- _SHORT EXERCISE_: Using the data that follows, return exactly the lines from the one that contains "6. More parts follow." through the one that contains "brown tea-tree scrub", ends included.

- _DATA ROWS_:
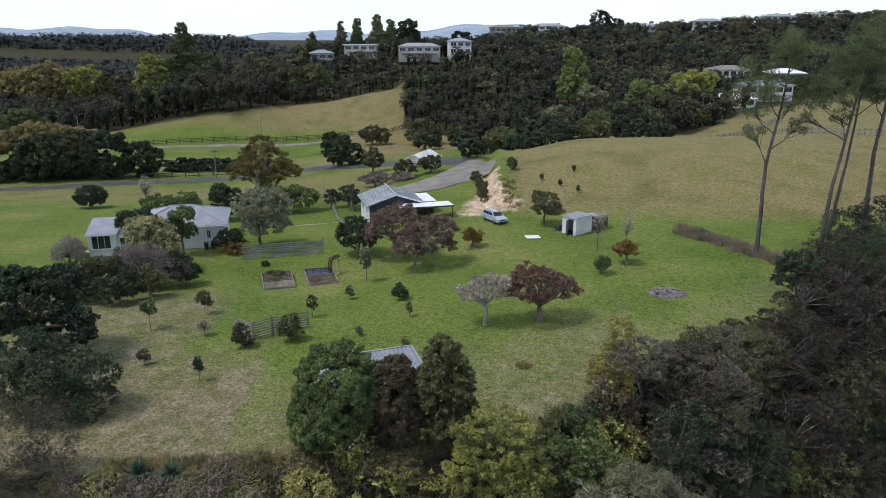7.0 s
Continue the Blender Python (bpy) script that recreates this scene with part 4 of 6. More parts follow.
def tea_trees():
    rr = random.Random(77)
    kinds = []
    looks = ((MANUKA, "flat-topped grey-brown tea-tree with pale limbs"), (TEAGREY, "weathered grey tea-tree with pale lichened limbs"), (OLIVELEAF, "flat-topped olive tea-tree with pale limbs"), (TEASHADE, "dark cushion-topped tea-tree on the slope"))
    for j, (mat, label) in enumerate(looks):
        lobes = [(0, 0, 3.5, 1.4, 1.3, 0.6)]
        for k in range(8):
            a, d = k * 2.4 + j, 1.0 + 0.16 * k
            lobes.append((d * math.cos(a), d * math.sin(a), 3.3 - 0.27 * k + rr.uniform(-0.2, 0.2), rr.uniform(0.7, 1.15), rr.uniform(0.7, 1.05), rr.uniform(0.36, 0.54)))
        kinds.append(bush("tea_tree", 14.0, 47.0, 0.0, lobes, mat, label, 760 + j, category="tea tree", group="tea-trees on the slope", size=0.28, per=84, leaf=(0.105, 0.036), trunk=0.12, fork=0.22, bark=DEADWOOD, limbs=18, bare=46, low=-0.35, squash=0.6))
    spots = [(17.2, 50.2, 0), (17.0, 45.4, 1), (20.6, 52.4, 0), (21.8, 51.0, 0), (20.1, 47.2, 1), (26.4, 55.6, 2), (26.8, 51.0, 0), (31.8, 59.8, 0), (32.6, 55.2, 3), (38.2, 66.0, 0), (39.0, 61.6, 2), (44.0, 68.6, 3), (23.4, 55.6, 2), (29.0, 61.2, 0), (34.6, 64.6, 1)]
    for i in range(26):
        x = 16.0 + i * 1.2 + rr.uniform(-0.8, 0.8)
        a, b = float(along(SHORE, x)) + 4.5, float(along(EDGE, x)) - 1.5
        spots.append((x, a + (b - a) * ((i * 0.618) % 1.0), rr.choice((0, 0, 1, 2, 3, 3))))
    used = set()
    for x, y, k in spots:
        # right of x 29 most trees take the leaf copy with painted-in shade
        k = 3 if x > 29 and k else k
        z, size = level(x, y), rr.uniform(0.85, 1.3)
        if 0.36 < x / y < 0.54:
            size = min(size, (17.0 - 0.135 * (y - 50) - rr.uniform(0.1, 0.7) - z) / 4.1)
        if size < 0.4:
            continue
        m = pose(x, y, z - 0.2, 0, 0, rr.uniform(0, 360)) @ Matrix.Scale(size, 4)
        if k in used:
            copy_thing(kinds[k], m)
        else:
            kinds[k].matrix_basis = m
            used.add(k)


tea_trees()

SCRUB = [MANUKA, OLIVELEAF, GREENLEAF, GREYSCRUB, DARKLEAF, YELLOWLEAF, BROWNLEAF]
NAMES = ["dark brown tea-tree scrub on the bank", "olive scrub on the bank", "green bush on the bank", "dry grey brush on the bank", "dark evergreen bush on the bank", "yellow-green shrub on the bank", "bronze shrub on the bank"]


def scrub_cover():
    kinds = {}
    rr = random.Random(8)
    for i in range(76):
        x = rr.uniform(-40, 54)
        y0, y1 = float(along(SHORE, x)) + 2.2, float(along(EDGE, x)) - 0.4
        y = rr.uniform(y0, y1)
        if (-14 < x < 18 and y < y0 + 1.5) or (x > 14 and i % 3):
            continue
        w = (0.3, 2, 3.5, 1.6, 0.6, 1.4, 0.2) if x < -6 else (2, 2, 2, 0.5, 1, 1.5, 1) if x < 10 else (4, 2.5, 1.5, 0.8, 2.5, 0.4, 1)
        k = rr.choices(range(7), w)[0]
        s = rr.uniform(0.8, 1.4)
        if -2 < x < 13:
            y = min(y, y1 - 3.2)
        if -23 < x < -6:
            s *= 0.75
            y = min(y, y1 - 1.6)
        m = pose(x, y, level(x, y) - 0.2, 0, 0, rr.uniform(0, 360)) @ Matrix.Scale(s, 4)
        if k not in kinds:
            kinds[k] = scrub(x, y, None, [(0, 0, 0.9, 1.2, 1.1, 0.9), (0.6, 0.4, 1.2, 0.8, 0.8, 0.7)], SCRUB[k], NAMES[k], 80 + k, per=26, leaf=(0.22, 0.08), bare=14)
            kinds[k].matrix_basis = m
        else:
            copy_thing(kinds[k], m)


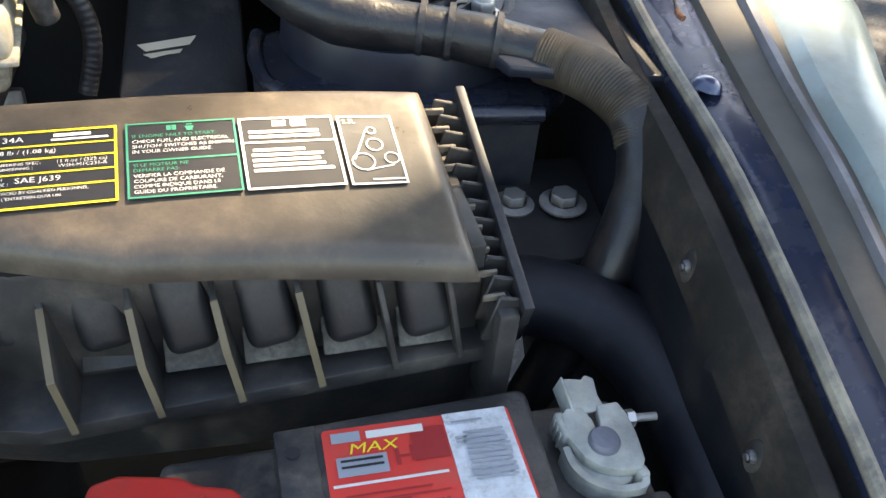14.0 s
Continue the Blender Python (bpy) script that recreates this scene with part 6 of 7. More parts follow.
hose("lower_black_hose", [(0.165, 0.50, 0.70), (0.168, 0.56, 0.78), (0.165, 0.62, 0.82), (0.155, 0.69, 0.83), (0.150, 0.75, 0.80), (0.15, 0.80, 0.72)], 0.021, "thick black hose low between cover and air box", black)
hose("lower_black_hose", [(0.205, 0.52, 0.72), (0.205, 0.60, 0.76), (0.20, 0.68, 0.77), (0.20, 0.76, 0.74), (0.21, 0.82, 0.68)], 0.018, "black hose low beside the air box", dusty_black)
bm = bmesh.new()
box((0.18, 0.70, 0.57), (0.16, 0.22, 0.14), (0, 0, 8), 0.02, 3, bm)
solo("intake_casting", bm, deep, "dark casting low between cover and air box", "casting")

slab = thing("airbox_side_cover", (0.222, 0.70, 0.93), "dusty grey steel side plate beside the air box", "plate")
sm = frame_of((0.2300, 0.705, 0.960), (1, 0.10, 0), (-0.08, -0.30, 0.95))
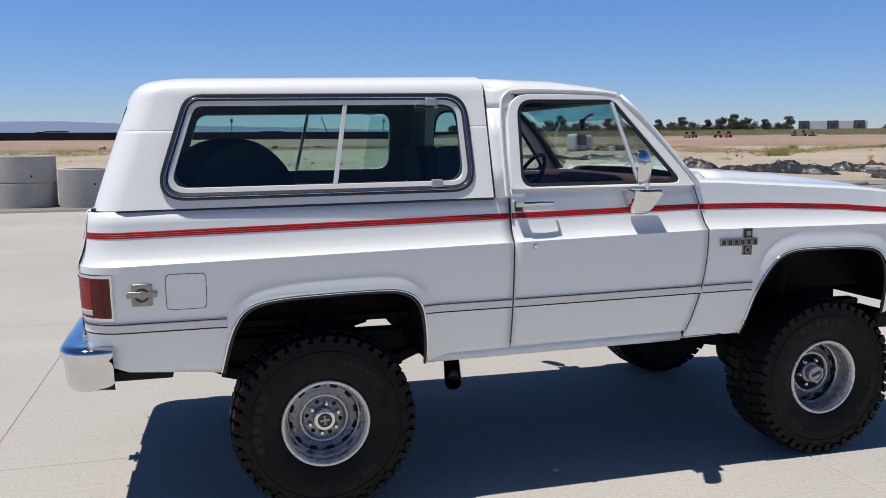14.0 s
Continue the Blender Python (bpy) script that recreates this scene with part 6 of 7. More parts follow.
# far grey and white blocks on the other side
for a0, a1, d, z0, z1, lab in ((-141.9, -138.05, 420, 3.6, 8.9, "far white industrial block with dark bays"), (-134.2, -131.2, 380, 4.6, 8.7, "far white industrial shed"), (-131.3, -130.35, 375, 4.6, 11.3, "far grey tower block")):
    p, q = far(E14 if a0 < -137 else (2.8, 4.2), a0, d), far(E14 if a0 < -137 else (2.8, 4.2), a1, d)
    top = thing("industrial_block", 0, 0, 0, lab, "industrial building", "far industrial blocks")
    wall_between("wall", p, q, z0 - 2, z1, TAUPE if "grey" in lab else TILT, top, 0.0, 20.0)
    if "dark" in lab:
        for u in (0.0, 0.42, 0.80):
            wall_between("bay", along(p, q, u), along(p, q, u + 0.16), z0, z1 + 0.2, BANDGREY, top, 0.4, 1.0)
            window_on(p, q, u + 0.04, u + 0.12, z0 + 1, z1 - 0.6, top, 0.4)
    elif "shed" in lab:
        wall_between("bay", along(p, q, 0.10), along(p, q, 0.40), z0, z1 - 0.3, BANDGREY, top, 0.4, 1.0)
    else:
        window_on(p, q, 0.3, 0.6, z1 - 2.6, z1 - 1.0, top, 0.0)

# ---- bridge ----
bridge = thing("bridge", -141.5, 0, 0, "concrete road bridge with a mesh fence and brown stone posts", "bridge")
bridge.matrix_world = Matrix.Identity(4)
BX0, BX1, BY0, BY1 = -153.0, -141.5, -18.0, 47.0


def bridge_box(name, x0, x1, y0, y1, z0, z1, material, label="", bevel=0.0):
    return part(name, boxes((x0, x1, y0, y1, z0, z1)), material, bridge, label, bevel=bevel)


bridge_box("girder", BX0 + 0.6, BX1 - 0.6, BY0, BY1, 4.0, 5.45, BRIDGEM)
bridge_box("deck", BX0, BX1, BY0 - 6, BY1 + 6, 5.45, 5.75, BRIDGEM, "overhanging deck slab", 0.05)
para = bridge_box("parapet", BX1 - 0.35, BX1, BY0 - 6, BY1 + 6, 5.75, 6.75, BRIDGEM, "concrete parapet with a dentil row", 0.04)
bridge_box("parapet", BX0, BX0 + 0.35, BY0 - 6, BY1 + 6, 5.75, 6.75, BRIDGEM)
y = BY0 - 5
while y < BY1 + 5:
    part("dentil", boxes((BX1, BX1 + 0.12, y, y + 0.35, 5.95, 6.22)), BRIDGEM, para)
    y += 0.7
fence = bridge_box("fence_rail", BX1 - 0.2, BX1 - 0.13, BY0 - 2, BY1 + 2, 8.02, 8.09, GALV, "galvanised top rail of the fence")
for k in range(34):
    y = BY0 - 2 + k * 2.06
    part("fence_post", rod([(BX1 - 0.16, y, 6.7), (BX1 - 0.16, y, 8.08)], 0.035, 6), GALV, fence)
bm = bmesh.new()
for k in range(180):
    y = BY0 - 2 + k * 0.38
    q = [bm.verts.new((BX1 - 0.16, y + a, z)) for a, z in ((0, 6.75), (0.018, 6.75), (0.018, 8.02), (0, 8.02))]
    bm.faces.new(q)
for k in range(5):
    z = 6.9 + k * 0.25
    q = [bm.verts.new((BX1 - 0.16, yy, z + a)) for yy, a in ((BY0 - 2, 0), (BY1 + 2, 0), (BY1 + 2, 0.018), (BY0 - 2, 0.018))]
    bm.faces.new(q)
part("fence_mesh", bm, GALV, fence, "thin fence mesh")
for y in (-1.9, 15.9, 33.7):
    post = bridge_box("stone_post", BX1 - 0.45, BX1 + 0.25, y - 0.4, y + 0.4, 5.7, 8.0, PIERBROWN, "brown stone post on the parapet", 0.05)
    bridge_box("bracket", BX1 - 0.3, BX1 + 0.35, y - 0.5, y + 0.5, 5.2, 6.7, BRIDGEM, "", 0.05)
    part("post_lamp", rod([(BX1 - 0.1, y, 8.0), (BX1 - 0.1, y, 8.35), (BX1 - 0.1, y, 8.5)], [0.05, 0.05, 0.18], 8), SIGNALBLACK, post)
for y in (15.9,):
    bridge_box("pillar", BX0 + 2.0, BX1 - 1.4, y - 1.05, y + 1.05, 0.2, 4.05, BRIDGEM, "concrete pillar", 0.15)
for y0, y1 in ((BY0 - 3.0, BY0), (BY1, BY1 + 3)):
    bridge_box("abutment", BX0, BX1 + 0.4, y0, y1, 1.0, 5.6, BRIDGEM, "concrete abutment", 0.05)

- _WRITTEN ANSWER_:
Continue the Blender Python (bpy) script that recreates this scene with part 4 of 6. More parts follow.
def tea_trees():
    rr = random.Random(77)
    kinds = []
    looks = ((MANUKA, "flat-topped grey-brown tea-tree with pale limbs"), (TEAGREY, "weathered grey tea-tree with pale lichened limbs"), (OLIVELEAF, "flat-topped olive tea-tree with pale limbs"), (TEASHADE, "dark cushion-topped tea-tree on the slope"))
    for j, (mat, label) in enumerate(looks):
        lobes = [(0, 0, 3.5, 1.4, 1.3, 0.6)]
        for k in range(8):
            a, d = k * 2.4 + j, 1.0 + 0.16 * k
            lobes.append((d * math.cos(a), d * math.sin(a), 3.3 - 0.27 * k + rr.uniform(-0.2, 0.2), rr.uniform(0.7, 1.15), rr.uniform(0.7, 1.05), rr.uniform(0.36, 0.54)))
        kinds.append(bush("tea_tree", 14.0, 47.0, 0.0, lobes, mat, label, 760 + j, category="tea tree", group="tea-trees on the slope", size=0.28, per=84, leaf=(0.105, 0.036), trunk=0.12, fork=0.22, bark=DEADWOOD, limbs=18, bare=46, low=-0.35, squash=0.6))
    spots = [(17.2, 50.2, 0), (17.0, 45.4, 1), (20.6, 52.4, 0), (21.8, 51.0, 0), (20.1, 47.2, 1), (26.4, 55.6, 2), (26.8, 51.0, 0), (31.8, 59.8, 0), (32.6, 55.2, 3), (38.2, 66.0, 0), (39.0, 61.6, 2), (44.0, 68.6, 3), (23.4, 55.6, 2), (29.0, 61.2, 0), (34.6, 64.6, 1)]
    for i in range(26):
        x = 16.0 + i * 1.2 + rr.uniform(-0.8, 0.8)
        a, b = float(along(SHORE, x)) + 4.5, float(along(EDGE, x)) - 1.5
        spots.append((x, a + (b - a) * ((i * 0.618) % 1.0), rr.choice((0, 0, 1, 2, 3, 3))))
    used = set()
    for x, y, k in spots:
        # right of x 29 most trees take the leaf copy with painted-in shade
        k = 3 if x > 29 and k else k
        z, size = level(x, y), rr.uniform(0.85, 1.3)
        if 0.36 < x / y < 0.54:
            size = min(size, (17.0 - 0.135 * (y - 50) - rr.uniform(0.1, 0.7) - z) / 4.1)
        if size < 0.4:
            continue
        m = pose(x, y, z - 0.2, 0, 0, rr.uniform(0, 360)) @ Matrix.Scale(size, 4)
        if k in used:
            copy_thing(kinds[k], m)
        else:
            kinds[k].matrix_basis = m
            used.add(k)


tea_trees()

SCRUB = [MANUKA, OLIVELEAF, GREENLEAF, GREYSCRUB, DARKLEAF, YELLOWLEAF, BROWNLEAF]
NAMES = ["dark brown tea-tree scrub on the bank", "olive scrub on the bank", "green bush on the bank", "dry grey brush on the bank", "dark evergreen bush on the bank", "yellow-green shrub on the bank", "bronze shrub on the bank"]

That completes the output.